Александр Неклесса: Для возникновения этого явления были серьезные тектонические основания. Пожалуй, центральным основанием было появление ядерного оружия. Это заставило пересмотреть все предыдущие концепции ведения военных действий. Ядерное оружие сыграло очень двусмысленную роль. С одной стороны, очевидную позитивную роль – оно остановило новую горячую войну. Это мы все видим, и это то, что у нас на поверхности, что у нас в сознании. Но одновременно это заставило искать косвенные пути действия, то есть это был колоссальный инновационный стимул в развитии военного искусства. Отсюда появление косвенных военных действий, локальных войн, информационных войн, совершенно иной уровень диверсионных операций и активных мероприятий. Появилась необходимость достичь прежних целей, то есть подчинения противника за счет новых средств, не прибегая к той эскалации, которая могла бы на определенном этапе привести к срабатыванию той самой красной кнопки и применению ядерного оружия, причем это обстоятельство понимали обе стороны.
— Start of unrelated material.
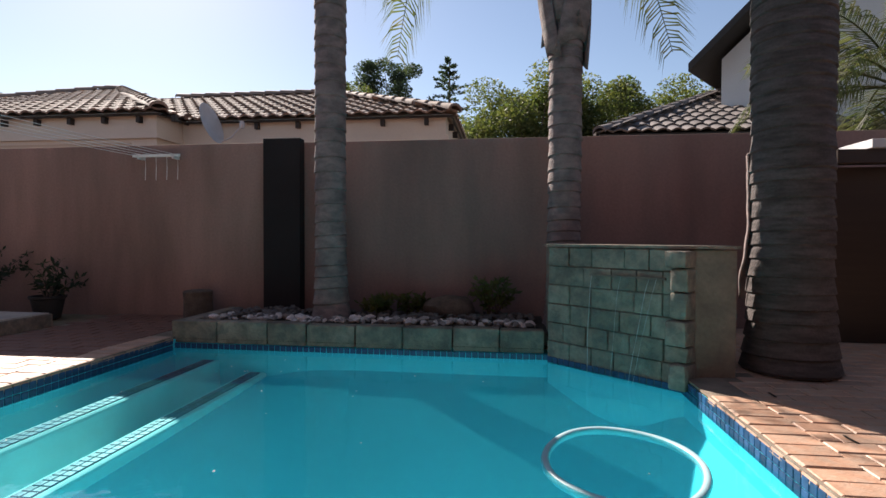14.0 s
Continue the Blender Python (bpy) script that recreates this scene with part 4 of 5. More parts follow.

Война, которая стирает границы между военными действиями, вооруженными восстаниями, массовым нарушением прав человека и организованной преступностью

Сергей Медведев: Впервые создано оружие, смысл которого – в том, чтобы оно никогда не применялось, то есть антиоружие?

Александр Неклесса: Хотелось бы, чтобы не применялось. Интересно проанализировать весь опыт ХХ века, как определенного рода проекта. Ведь в ХХ веке было заложено три серьезных проекта. Первый – создание новой системы мироустройства. В начале ХХ века сокрушаются континентальные империи, в середине ХХ века сокрушаются морские империи. То есть идет процесс, который называется "создание системы национальных государств". Национальные государства существовали и до этого, но их было достаточно небольшое количество.

Сергей Медведев: Взрывное количество государств – членов ООН – оно увеличилось с 40 до 200.

Александр Неклесса
Александр Неклесса

Александр Неклесса: Второй элемент – это преобразование экономики. Оно началось в начале ХХ века. Появилась совершенно новая формула экономической деятельности, которая создала изобилие дешевых предметов. Мы часто неправильно толкуем Великую депрессию в Соединенных Штатах – это был кризис изобилия, такое количество предметов, что не нужно было работать. В результате этого процесса была создана глобальная экономика, глобальный рынок – этот процесс тоже удался. И третий процесс – делегитимация войн. До ХХ века война была законным средством политики, а потом стала незаконным, она исключалась. И вот здесь этот процесс налетел на тот риф, который я обозначил – на создание ядерного оружия, он не был закончен. Мыслилось новое мироустройство, которое означало новую модель мира и тот самый конец истории. Конец истории не состоялся. Мы вступили во второй акт человеческой драмы, где тот предмет, о котором мы говорим: военное искусство, военные операции, – приобрели иной, сложный характер.

Сергей Медведев: Это очень интересный момент – делегитимация войны. Как я понимаю, после Второй мировой войны это записано в основополагающих документах Организации Объединенных Наций. Войны все равно развязываются, хотя и не объявляются так, как классические войны прошлых веков. Тем не менее, существует война с терроризмом, сейчас идет речь о создании коалиции против "Исламского государства". Насколько легитимны эти войны?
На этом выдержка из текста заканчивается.